The habit of central characters returning later continued with Bobby Williamson, a vanquished Ranger in ’85-’86, leading Hibs to the semi of 2003-04.

This was the game which produced the famous photograph of Scott Brown, Kevin Thomson, Derek Riordan, Garry O’Connor et al charging together, faces beaming. They were rushing from the halfway line to greet penalty shootout hero Daniel Andersson but could, I suppose, have just spotted Boyzone or Westlife emerging from a stage-door.

That was the team dubbed a “boyband” by Neil Lennon: striking haircuts, good intentions but ultimately rather frivolous.
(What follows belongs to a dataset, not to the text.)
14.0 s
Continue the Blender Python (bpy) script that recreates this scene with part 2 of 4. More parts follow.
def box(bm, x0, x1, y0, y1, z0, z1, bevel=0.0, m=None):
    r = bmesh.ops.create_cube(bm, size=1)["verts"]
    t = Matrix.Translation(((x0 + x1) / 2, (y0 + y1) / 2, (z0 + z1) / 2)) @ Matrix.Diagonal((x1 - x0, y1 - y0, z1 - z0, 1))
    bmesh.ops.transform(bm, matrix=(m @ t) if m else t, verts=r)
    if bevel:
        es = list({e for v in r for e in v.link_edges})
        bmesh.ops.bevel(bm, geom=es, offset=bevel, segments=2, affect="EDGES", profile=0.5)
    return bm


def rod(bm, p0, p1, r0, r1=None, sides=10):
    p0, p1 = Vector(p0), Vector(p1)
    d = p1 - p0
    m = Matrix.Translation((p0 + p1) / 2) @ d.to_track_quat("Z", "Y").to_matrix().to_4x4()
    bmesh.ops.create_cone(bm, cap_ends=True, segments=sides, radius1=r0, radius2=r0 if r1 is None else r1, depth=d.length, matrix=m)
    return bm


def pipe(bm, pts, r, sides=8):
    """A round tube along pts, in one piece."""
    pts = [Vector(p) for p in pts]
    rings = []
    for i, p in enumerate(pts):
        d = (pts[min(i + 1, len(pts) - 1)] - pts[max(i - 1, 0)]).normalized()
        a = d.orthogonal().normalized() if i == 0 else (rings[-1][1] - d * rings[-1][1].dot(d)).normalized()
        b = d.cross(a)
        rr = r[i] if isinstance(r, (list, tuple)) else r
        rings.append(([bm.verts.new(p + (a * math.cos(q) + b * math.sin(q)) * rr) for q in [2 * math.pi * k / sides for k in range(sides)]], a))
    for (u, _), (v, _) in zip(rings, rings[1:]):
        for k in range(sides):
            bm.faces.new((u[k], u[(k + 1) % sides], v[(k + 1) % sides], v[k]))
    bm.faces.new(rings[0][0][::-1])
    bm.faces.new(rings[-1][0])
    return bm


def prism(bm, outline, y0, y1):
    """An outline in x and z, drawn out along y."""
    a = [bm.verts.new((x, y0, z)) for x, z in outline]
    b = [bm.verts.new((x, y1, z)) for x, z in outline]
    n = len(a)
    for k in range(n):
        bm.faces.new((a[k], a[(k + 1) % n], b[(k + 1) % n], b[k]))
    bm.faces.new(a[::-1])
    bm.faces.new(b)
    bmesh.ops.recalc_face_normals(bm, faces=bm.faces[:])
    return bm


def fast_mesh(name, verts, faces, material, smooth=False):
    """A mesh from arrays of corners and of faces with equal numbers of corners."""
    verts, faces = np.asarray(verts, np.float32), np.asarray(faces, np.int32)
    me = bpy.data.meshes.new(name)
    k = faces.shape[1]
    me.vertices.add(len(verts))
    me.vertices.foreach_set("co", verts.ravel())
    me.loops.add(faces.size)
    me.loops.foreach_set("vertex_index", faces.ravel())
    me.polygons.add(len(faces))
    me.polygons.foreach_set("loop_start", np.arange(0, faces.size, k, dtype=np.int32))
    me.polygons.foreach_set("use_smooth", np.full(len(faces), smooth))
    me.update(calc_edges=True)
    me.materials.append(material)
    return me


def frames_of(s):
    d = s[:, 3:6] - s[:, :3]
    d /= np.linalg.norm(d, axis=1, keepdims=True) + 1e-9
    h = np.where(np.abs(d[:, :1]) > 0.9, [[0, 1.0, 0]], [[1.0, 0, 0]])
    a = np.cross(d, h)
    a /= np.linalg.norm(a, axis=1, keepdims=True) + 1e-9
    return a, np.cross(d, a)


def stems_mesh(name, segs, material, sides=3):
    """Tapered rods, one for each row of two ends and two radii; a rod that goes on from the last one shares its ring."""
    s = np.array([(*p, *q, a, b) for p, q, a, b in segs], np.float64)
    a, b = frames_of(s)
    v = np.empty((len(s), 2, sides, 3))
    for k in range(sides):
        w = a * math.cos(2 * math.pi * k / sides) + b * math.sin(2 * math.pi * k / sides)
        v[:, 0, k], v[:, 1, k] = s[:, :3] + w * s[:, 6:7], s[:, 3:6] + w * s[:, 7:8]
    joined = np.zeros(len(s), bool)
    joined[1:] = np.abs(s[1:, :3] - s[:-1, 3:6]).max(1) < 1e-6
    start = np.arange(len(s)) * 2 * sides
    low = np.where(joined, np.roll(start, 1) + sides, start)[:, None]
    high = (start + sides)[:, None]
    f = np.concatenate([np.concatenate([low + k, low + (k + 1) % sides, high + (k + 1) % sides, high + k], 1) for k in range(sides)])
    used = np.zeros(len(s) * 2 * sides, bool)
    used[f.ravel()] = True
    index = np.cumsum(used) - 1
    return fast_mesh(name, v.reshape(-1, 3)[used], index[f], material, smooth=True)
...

While they failed in the final that season, most were still there when the League Cup was lifted in 2007.

In the over-populated fitba meeja of right now, and at least before the recent slump, there’s been a tendency to indulge the current Hibs side. They are flattering to deceive like in Broony’s era but must similarly produce unless all that sofa chit-chat is going to end up no more substantial than the filling in the studio cushions.

Martin Boyle, this could - probably should - be your moment. Jack Ross, yours too.